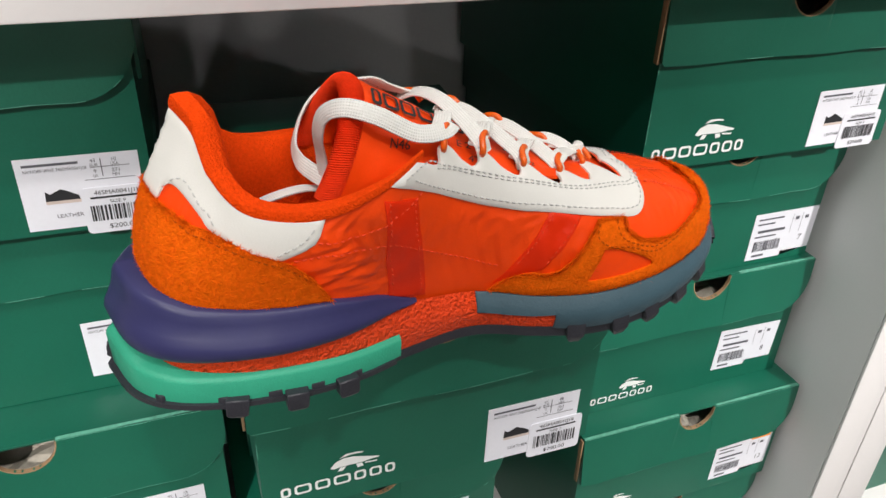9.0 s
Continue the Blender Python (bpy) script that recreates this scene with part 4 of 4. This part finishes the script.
def ribbon(path, width, thick, mat, name, label="", parent=None, flat=None, n=14, twist=None):
    """A flat woven lace along smoothed points; flat: the way its broad face looks."""
    pts = [spline(path, k / (n * (len(path) - 1))) for k in range(n * (len(path) - 1) + 1)]
    bm = bmesh.new()
    uv = bm.loops.layers.uv.new("UVMap")
    run = [0.0]
    for q0, q1 in zip(pts, pts[1:]):
        run.append(run[-1] + float(np.linalg.norm(q1 - q0)))
    rings = []
    m = len(pts)
    for i, p in enumerate(pts):
        d = pts[min(i + 1, m - 1)] - pts[max(i - 1, 0)]
        d = d / max(1e-9, np.linalg.norm(d))
        f = spline(flat, i / (m - 1)) if flat is not None and len(flat) > 1 and not np.isscalar(flat[0]) else np.array([-0.25, -0.25, 1.0])
        sd = np.cross(d, f)
        sd = sd / max(1e-9, np.linalg.norm(sd))
        up = np.cross(sd, d)
        ring = []
        for k in range(12):
            th = 2 * math.pi * k / 12
            c, s_ = math.cos(th), math.sin(th)
            cx = math.copysign(abs(c) ** 0.55, c) * width / 2
            cz = math.copysign(abs(s_) ** 0.8, s_) * thick / 2
            ring.append(bm.verts.new(p + sd * cx + up * cz))
        rings.append(ring)
    across = [math.copysign(abs(math.cos(2 * math.pi * k / 12)) ** 0.55, math.cos(2 * math.pi * k / 12)) * width / 2 for k in range(12)]
    for i, (r0, r1) in enumerate(zip(rings, rings[1:])):
        for k in range(12):
            k2 = (k + 1) % 12
            f = bm.faces.new((r0[k], r1[k], r1[k2], r0[k2]))
            for lp, q in zip(f.loops, ((run[i], across[k]), (run[i + 1], across[k]), (run[i + 1], across[k2]), (run[i], across[k2]))):
                lp[uv].uv = q
    bm.faces.new(rings[0])
    bm.faces.new(rings[-1][::-1])
    bmesh.ops.recalc_face_normals(bm, faces=bm.faces[:])
    return shoe_part(name, bm, mat, label, parent)


NEAR_L = [upper_point(-s, 1.0) + np.array([0, 0.001, 0.0022]) for s in LOOP_S]
FAR_L = [upper_point(s, 1.0) + np.array([0, -0.001, 0.0022]) for s in LOOP_S]
up_ = np.array([0.0, 0.0, 1.0])
WIDE = 0.0075
for k in range(4):
    a, b = FAR_L[k], NEAR_L[k + 1]
    lift = 0.008 if k == 0 else 0.0035
    mid = (a + b) / 2 + up_ * lift
    ribbon([a - up_ * 0.002 + np.array([-0.003, 0.002, 0]), a * 0.8 + b * 0.2 + up_ * lift * 0.7, mid, a * 0.2 + b * 0.8 + up_ * lift * 0.6, b + up_ * 0.0005, b + np.array([0.002, -0.001, -0.005])],
           WIDE, 0.0016, LACE, "lace_strand", "flat woven white lace")
    a, b = NEAR_L[k], FAR_L[k + 1]
    mid = (a + b) / 2 + up_ * 0.0028
    ribbon([a + np.array([-0.002, -0.001, -0.001]), a * 0.75 + b * 0.25 + up_ * 0.003, mid, a * 0.2 + b * 0.8 + up_ * 0.002, b], WIDE, 0.0016, LACE, "lace_strand", "flat woven white lace",
           flat=[(-0.2, -0.5, 0.85), (-0.2, -0.2, 0.95)])
a, b = NEAR_L[4], FAR_L[4]
ribbon([a + np.array([0.001, 0, -0.002]), a * 0.7 + b * 0.3 + up_ * 0.004, (a + b) / 2 + up_ * 0.0046, a * 0.3 + b * 0.7 + up_ * 0.003, b], WIDE, 0.0016, LACE, "lace_strand", "flat woven white lace")
a = NEAR_L[0]
ribbon([a + np.array([0.006, 0.004, 0.002]), a + np.array([0.0, -0.0015, 0.002]), (-0.0280, -0.0240, 1.1085), (-0.0435, -0.0235, 1.1170), (-0.0550, -0.0185, 1.1195), (-0.0615, -0.0110, 1.1145),
        (-0.0630, -0.0050, 1.1040), (-0.0610, 0.0000, 1.0920), (-0.060, 0.000, 1.078)],
       WIDE, 0.0017, LACE, "lace_end", "long flat white lace looped over the tongue",
       flat=[(-0.2, -0.6, 0.8), (-0.2, -0.8, 0.6), (-0.2, -0.8, 0.6), (-0.4, -0.7, 0.6), (-0.8, -0.5, 0.4), (-0.9, -0.4, 0.1), (-0.9, -0.4, 0.0), (-0.9, -0.4, 0.1)])
a = FAR_L[0]
ribbon([a + np.array([0.003, -0.002, 0.001]), a + np.array([-0.010, -0.002, 0.0055]), (-0.0360, 0.0240, 1.1150), (-0.0500, 0.0285, 1.1130), (-0.0620, 0.0250, 1.1050), (-0.0690, 0.0180, 1.0930), (-0.0680, 0.0120, 1.0860), (-0.0630, 0.0040, 1.0830), (-0.0570, -0.0040, 1.0810)],
       WIDE, 0.0017, LACE, "lace_end", "long flat white lace looped over the tongue", flat=[(-0.2, 0.4, 0.9), (-0.3, 0.6, 0.8), (-0.7, 0.5, 0.5), (-0.9, 0.1, 0.2), (-0.8, -0.3, 0.4), (-0.6, -0.5, 0.6)])
ribbon([(-0.098, -0.004, 1.0720), (-0.085, -0.001, 1.0765), (-0.070, 0.004, 1.0770), (-0.058, 0.009, 1.0730)], 0.0050, 0.0018, LACE, "lace_tip", "white lace end lying inside")


def cord(points, r, name, label):
    pts = [spline(points, k / 24) for k in range(25)]
    bm = bmesh.new()
    rings = []
    for i, p in enumerate(pts):
        d = pts[min(i + 1, 24)] - pts[max(i - 1, 0)]
        d = d / max(1e-9, np.linalg.norm(d))
        q = np.cross(d, (0.9, 0.1, 0.3))
        q = q / np.linalg.norm(q)
        w = np.cross(d, q)
        rings.append([bm.verts.new(p + (q * math.cos(t) + w * math.sin(t)) * r) for t in (2 * math.pi * k / 10 for k in range(10))])
    for r0, r1 in zip(rings, rings[1:]):
        for k in range(10):
            bm.faces.new((r0[k], r1[k], r1[(k + 1) % 10], r0[(k + 1) % 10]))
    bmesh.ops.recalc_face_normals(bm, faces=bm.faces[:])
    return shoe_part(name, bm, CORD, label)


for side_pts, sg in ((NEAR_L, -1), (FAR_L, 1)):
    for k, p in enumerate(side_pts):
        u = upper_point(sg * LOOP_S[k], 0.945) + normal_of(upper_point, sg * LOOP_S[k], 0.945) * 0.0014
        cord([u + np.array([-0.0012, 0, -0.0012]), u + np.array([-0.0014, sg * 0.0014, 0.0016]), p + np.array([0.0008, sg * 0.0004, 0.0018]), p + np.array([0.0036, -sg * 0.0034, 0.0022]),
              p + np.array([0.0060, -sg * 0.0065, -0.0015])], 0.00140, "lace_loop", "glossy orange cord lace loop")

++++++++

▶ _What is required_
All of the lines above should be retyped precisely, apart from the pictures.

▶ _Result below_
9.0 s
Continue the Blender Python (bpy) script that recreates this scene with part 4 of 4. This part finishes the script.
def ribbon(path, width, thick, mat, name, label="", parent=None, flat=None, n=14, twist=None):
    """A flat woven lace along smoothed points; flat: the way its broad face looks."""
    pts = [spline(path, k / (n * (len(path) - 1))) for k in range(n * (len(path) - 1) + 1)]
    bm = bmesh.new()
    uv = bm.loops.layers.uv.new("UVMap")
    run = [0.0]
    for q0, q1 in zip(pts, pts[1:]):
        run.append(run[-1] + float(np.linalg.norm(q1 - q0)))
    rings = []
    m = len(pts)
    for i, p in enumerate(pts):
        d = pts[min(i + 1, m - 1)] - pts[max(i - 1, 0)]
        d = d / max(1e-9, np.linalg.norm(d))
        f = spline(flat, i / (m - 1)) if flat is not None and len(flat) > 1 and not np.isscalar(flat[0]) else np.array([-0.25, -0.25, 1.0])
        sd = np.cross(d, f)
        sd = sd / max(1e-9, np.linalg.norm(sd))
        up = np.cross(sd, d)
        ring = []
        for k in range(12):
            th = 2 * math.pi * k / 12
            c, s_ = math.cos(th), math.sin(th)
            cx = math.copysign(abs(c) ** 0.55, c) * width / 2
            cz = math.copysign(abs(s_) ** 0.8, s_) * thick / 2
            ring.append(bm.verts.new(p + sd * cx + up * cz))
        rings.append(ring)
    across = [math.copysign(abs(math.cos(2 * math.pi * k / 12)) ** 0.55, math.cos(2 * math.pi * k / 12)) * width / 2 for k in range(12)]
    for i, (r0, r1) in enumerate(zip(rings, rings[1:])):
        for k in range(12):
            k2 = (k + 1) % 12
            f = bm.faces.new((r0[k], r1[k], r1[k2], r0[k2]))
            for lp, q in zip(f.loops, ((run[i], across[k]), (run[i + 1], across[k]), (run[i + 1], across[k2]), (run[i], across[k2]))):
                lp[uv].uv = q
    bm.faces.new(rings[0])
    bm.faces.new(rings[-1][::-1])
    bmesh.ops.recalc_face_normals(bm, faces=bm.faces[:])
    return shoe_part(name, bm, mat, label, parent)


NEAR_L = [upper_point(-s, 1.0) + np.array([0, 0.001, 0.0022]) for s in LOOP_S]
FAR_L = [upper_point(s, 1.0) + np.array([0, -0.001, 0.0022]) for s in LOOP_S]
up_ = np.array([0.0, 0.0, 1.0])
WIDE = 0.0075
for k in range(4):
    a, b = FAR_L[k], NEAR_L[k + 1]
    lift = 0.008 if k == 0 else 0.0035
    mid = (a + b) / 2 + up_ * lift
    ribbon([a - up_ * 0.002 + np.array([-0.003, 0.002, 0]), a * 0.8 + b * 0.2 + up_ * lift * 0.7, mid, a * 0.2 + b * 0.8 + up_ * lift * 0.6, b + up_ * 0.0005, b + np.array([0.002, -0.001, -0.005])],
           WIDE, 0.0016, LACE, "lace_strand", "flat woven white lace")
    a, b = NEAR_L[k], FAR_L[k + 1]
    mid = (a + b) / 2 + up_ * 0.0028
    ribbon([a + np.array([-0.002, -0.001, -0.001]), a * 0.75 + b * 0.25 + up_ * 0.003, mid, a * 0.2 + b * 0.8 + up_ * 0.002, b], WIDE, 0.0016, LACE, "lace_strand", "flat woven white lace",
           flat=[(-0.2, -0.5, 0.85), (-0.2, -0.2, 0.95)])
a, b = NEAR_L[4], FAR_L[4]
ribbon([a + np.array([0.001, 0, -0.002]), a * 0.7 + b * 0.3 + up_ * 0.004, (a + b) / 2 + up_ * 0.0046, a * 0.3 + b * 0.7 + up_ * 0.003, b], WIDE, 0.0016, LACE, "lace_strand", "flat woven white lace")
a = NEAR_L[0]
ribbon([a + np.array([0.006, 0.004, 0.002]), a + np.array([0.0, -0.0015, 0.002]), (-0.0280, -0.0240, 1.1085), (-0.0435, -0.0235, 1.1170), (-0.0550, -0.0185, 1.1195), (-0.0615, -0.0110, 1.1145),
        (-0.0630, -0.0050, 1.1040), (-0.0610, 0.0000, 1.0920), (-0.060, 0.000, 1.078)],
       WIDE, 0.0017, LACE, "lace_end", "long flat white lace looped over the tongue",
       flat=[(-0.2, -0.6, 0.8), (-0.2, -0.8, 0.6), (-0.2, -0.8, 0.6), (-0.4, -0.7, 0.6), (-0.8, -0.5, 0.4), (-0.9, -0.4, 0.1), (-0.9, -0.4, 0.0), (-0.9, -0.4, 0.1)])
a = FAR_L[0]
ribbon([a + np.array([0.003, -0.002, 0.001]), a + np.array([-0.010, -0.002, 0.0055]), (-0.0360, 0.0240, 1.1150), (-0.0500, 0.0285, 1.1130), (-0.0620, 0.0250, 1.1050), (-0.0690, 0.0180, 1.0930), (-0.0680, 0.0120, 1.0860), (-0.0630, 0.0040, 1.0830), (-0.0570, -0.0040, 1.0810)],
       WIDE, 0.0017, LACE, "lace_end", "long flat white lace looped over the tongue", flat=[(-0.2, 0.4, 0.9), (-0.3, 0.6, 0.8), (-0.7, 0.5, 0.5), (-0.9, 0.1, 0.2), (-0.8, -0.3, 0.4), (-0.6, -0.5, 0.6)])
ribbon([(-0.098, -0.004, 1.0720), (-0.085, -0.001, 1.0765), (-0.070, 0.004, 1.0770), (-0.058, 0.009, 1.0730)], 0.0050, 0.0018, LACE, "lace_tip", "white lace end lying inside")


def cord(points, r, name, label):
    pts = [spline(points, k / 24) for k in range(25)]
    bm = bmesh.new()
    rings = []
    for i, p in enumerate(pts):
        d = pts[min(i + 1, 24)] - pts[max(i - 1, 0)]
        d = d / max(1e-9, np.linalg.norm(d))
        q = np.cross(d, (0.9, 0.1, 0.3))
        q = q / np.linalg.norm(q)
        w = np.cross(d, q)
        rings.append([bm.verts.new(p + (q * math.cos(t) + w * math.sin(t)) * r) for t in (2 * math.pi * k / 10 for k in range(10))])
    for r0, r1 in zip(rings, rings[1:]):
        for k in range(10):
            bm.faces.new((r0[k], r1[k], r1[(k + 1) % 10], r0[(k + 1) % 10]))
    bmesh.ops.recalc_face_normals(bm, faces=bm.faces[:])
    return shoe_part(name, bm, CORD, label)


for side_pts, sg in ((NEAR_L, -1), (FAR_L, 1)):
    for k, p in enumerate(side_pts):
        u = upper_point(sg * LOOP_S[k], 0.945) + normal_of(upper_point, sg * LOOP_S[k], 0.945) * 0.0014
        cord([u + np.array([-0.0012, 0, -0.0012]), u + np.array([-0.0014, sg * 0.0014, 0.0016]), p + np.array([0.0008, sg * 0.0004, 0.0018]), p + np.array([0.0036, -sg * 0.0034, 0.0022]),
              p + np.array([0.0060, -sg * 0.0065, -0.0015])], 0.00140, "lace_loop", "glossy orange cord lace loop")